Collection entries:
.....
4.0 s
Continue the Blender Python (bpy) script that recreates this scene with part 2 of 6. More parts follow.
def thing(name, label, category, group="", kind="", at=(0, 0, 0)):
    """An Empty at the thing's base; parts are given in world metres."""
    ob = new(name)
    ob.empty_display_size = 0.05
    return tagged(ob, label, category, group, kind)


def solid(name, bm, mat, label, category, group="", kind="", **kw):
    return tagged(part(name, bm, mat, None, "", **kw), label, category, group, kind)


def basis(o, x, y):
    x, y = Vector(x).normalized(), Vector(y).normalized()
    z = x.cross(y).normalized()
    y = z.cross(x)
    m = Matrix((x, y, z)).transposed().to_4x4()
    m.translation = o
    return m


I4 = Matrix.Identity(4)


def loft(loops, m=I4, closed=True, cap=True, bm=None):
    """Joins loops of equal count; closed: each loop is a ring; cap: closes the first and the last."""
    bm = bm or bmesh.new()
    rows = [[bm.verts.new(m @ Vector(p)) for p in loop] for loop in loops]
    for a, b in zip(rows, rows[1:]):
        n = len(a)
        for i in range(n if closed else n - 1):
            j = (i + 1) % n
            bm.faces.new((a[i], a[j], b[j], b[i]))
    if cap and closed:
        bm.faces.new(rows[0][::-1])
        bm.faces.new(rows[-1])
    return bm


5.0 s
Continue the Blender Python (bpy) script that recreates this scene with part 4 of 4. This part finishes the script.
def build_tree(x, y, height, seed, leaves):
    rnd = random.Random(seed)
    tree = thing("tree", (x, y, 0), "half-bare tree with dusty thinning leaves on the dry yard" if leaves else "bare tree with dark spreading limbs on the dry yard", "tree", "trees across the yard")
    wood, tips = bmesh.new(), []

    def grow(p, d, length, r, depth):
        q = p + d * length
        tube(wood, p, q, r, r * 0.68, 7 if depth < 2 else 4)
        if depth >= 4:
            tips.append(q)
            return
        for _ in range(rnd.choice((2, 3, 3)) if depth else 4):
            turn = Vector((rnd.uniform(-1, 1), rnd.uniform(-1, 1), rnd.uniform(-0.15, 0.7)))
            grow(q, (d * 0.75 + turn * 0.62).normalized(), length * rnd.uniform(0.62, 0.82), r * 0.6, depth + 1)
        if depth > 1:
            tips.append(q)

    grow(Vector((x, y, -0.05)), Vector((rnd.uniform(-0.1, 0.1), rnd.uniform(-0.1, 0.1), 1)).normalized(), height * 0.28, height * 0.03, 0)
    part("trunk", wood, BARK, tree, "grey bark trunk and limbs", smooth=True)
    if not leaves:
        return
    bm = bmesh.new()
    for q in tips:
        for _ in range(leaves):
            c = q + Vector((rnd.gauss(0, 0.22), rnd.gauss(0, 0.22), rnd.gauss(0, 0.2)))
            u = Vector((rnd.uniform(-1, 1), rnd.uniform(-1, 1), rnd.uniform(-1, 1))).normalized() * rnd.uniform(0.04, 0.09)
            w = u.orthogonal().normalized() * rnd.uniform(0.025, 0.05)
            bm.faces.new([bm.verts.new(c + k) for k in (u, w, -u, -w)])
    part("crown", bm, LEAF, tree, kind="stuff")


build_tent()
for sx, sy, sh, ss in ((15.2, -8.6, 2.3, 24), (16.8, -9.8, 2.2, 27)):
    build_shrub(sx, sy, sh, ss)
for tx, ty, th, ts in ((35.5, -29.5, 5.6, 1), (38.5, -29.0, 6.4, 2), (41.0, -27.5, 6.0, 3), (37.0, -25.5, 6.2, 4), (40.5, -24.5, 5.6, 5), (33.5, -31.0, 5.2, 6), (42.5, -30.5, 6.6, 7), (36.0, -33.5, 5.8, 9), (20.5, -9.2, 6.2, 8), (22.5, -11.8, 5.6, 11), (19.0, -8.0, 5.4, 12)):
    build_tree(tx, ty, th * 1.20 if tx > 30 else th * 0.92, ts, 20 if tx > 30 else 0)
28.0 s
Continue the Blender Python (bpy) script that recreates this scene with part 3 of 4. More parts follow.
.....
Copy every line of the records word for word.

*Solution*:
4.0 s
Continue the Blender Python (bpy) script that recreates this scene with part 2 of 6. More parts follow.
def thing(name, label, category, group="", kind="", at=(0, 0, 0)):
    """An Empty at the thing's base; parts are given in world metres."""
    ob = new(name)
    ob.empty_display_size = 0.05
    return tagged(ob, label, category, group, kind)


def solid(name, bm, mat, label, category, group="", kind="", **kw):
    return tagged(part(name, bm, mat, None, "", **kw), label, category, group, kind)


def basis(o, x, y):
    x, y = Vector(x).normalized(), Vector(y).normalized()
    z = x.cross(y).normalized()
    y = z.cross(x)
    m = Matrix((x, y, z)).transposed().to_4x4()
    m.translation = o
    return m


I4 = Matrix.Identity(4)


def loft(loops, m=I4, closed=True, cap=True, bm=None):
    """Joins loops of equal count; closed: each loop is a ring; cap: closes the first and the last."""
    bm = bm or bmesh.new()
    rows = [[bm.verts.new(m @ Vector(p)) for p in loop] for loop in loops]
    for a, b in zip(rows, rows[1:]):
        n = len(a)
        for i in range(n if closed else n - 1):
            j = (i + 1) % n
            bm.faces.new((a[i], a[j], b[j], b[i]))
    if cap and closed:
        bm.faces.new(rows[0][::-1])
        bm.faces.new(rows[-1])
    return bm


5.0 s
Continue the Blender Python (bpy) script that recreates this scene with part 4 of 4. This part finishes the script.
def build_tree(x, y, height, seed, leaves):
    rnd = random.Random(seed)
    tree = thing("tree", (x, y, 0), "half-bare tree with dusty thinning leaves on the dry yard" if leaves else "bare tree with dark spreading limbs on the dry yard", "tree", "trees across the yard")
    wood, tips = bmesh.new(), []

    def grow(p, d, length, r, depth):
        q = p + d * length
        tube(wood, p, q, r, r * 0.68, 7 if depth < 2 else 4)
        if depth >= 4:
            tips.append(q)
            return
        for _ in range(rnd.choice((2, 3, 3)) if depth else 4):
            turn = Vector((rnd.uniform(-1, 1), rnd.uniform(-1, 1), rnd.uniform(-0.15, 0.7)))
            grow(q, (d * 0.75 + turn * 0.62).normalized(), length * rnd.uniform(0.62, 0.82), r * 0.6, depth + 1)
        if depth > 1:
            tips.append(q)

    grow(Vector((x, y, -0.05)), Vector((rnd.uniform(-0.1, 0.1), rnd.uniform(-0.1, 0.1), 1)).normalized(), height * 0.28, height * 0.03, 0)
    part("trunk", wood, BARK, tree, "grey bark trunk and limbs", smooth=True)
    if not leaves:
        return
    bm = bmesh.new()
    for q in tips:
        for _ in range(leaves):
            c = q + Vector((rnd.gauss(0, 0.22), rnd.gauss(0, 0.22), rnd.gauss(0, 0.2)))
            u = Vector((rnd.uniform(-1, 1), rnd.uniform(-1, 1), rnd.uniform(-1, 1))).normalized() * rnd.uniform(0.04, 0.09)
            w = u.orthogonal().normalized() * rnd.uniform(0.025, 0.05)
            bm.faces.new([bm.verts.new(c + k) for k in (u, w, -u, -w)])
    part("crown", bm, LEAF, tree, kind="stuff")


build_tent()
for sx, sy, sh, ss in ((15.2, -8.6, 2.3, 24), (16.8, -9.8, 2.2, 27)):
    build_shrub(sx, sy, sh, ss)
for tx, ty, th, ts in ((35.5, -29.5, 5.6, 1), (38.5, -29.0, 6.4, 2), (41.0, -27.5, 6.0, 3), (37.0, -25.5, 6.2, 4), (40.5, -24.5, 5.6, 5), (33.5, -31.0, 5.2, 6), (42.5, -30.5, 6.6, 7), (36.0, -33.5, 5.8, 9), (20.5, -9.2, 6.2, 8), (22.5, -11.8, 5.6, 11), (19.0, -8.0, 5.4, 12)):
    build_tree(tx, ty, th * 1.20 if tx > 30 else th * 0.92, ts, 20 if tx > 30 else 0)
28.0 s
Continue the Blender Python (bpy) script that recreates this scene with part 3 of 4. More parts follow.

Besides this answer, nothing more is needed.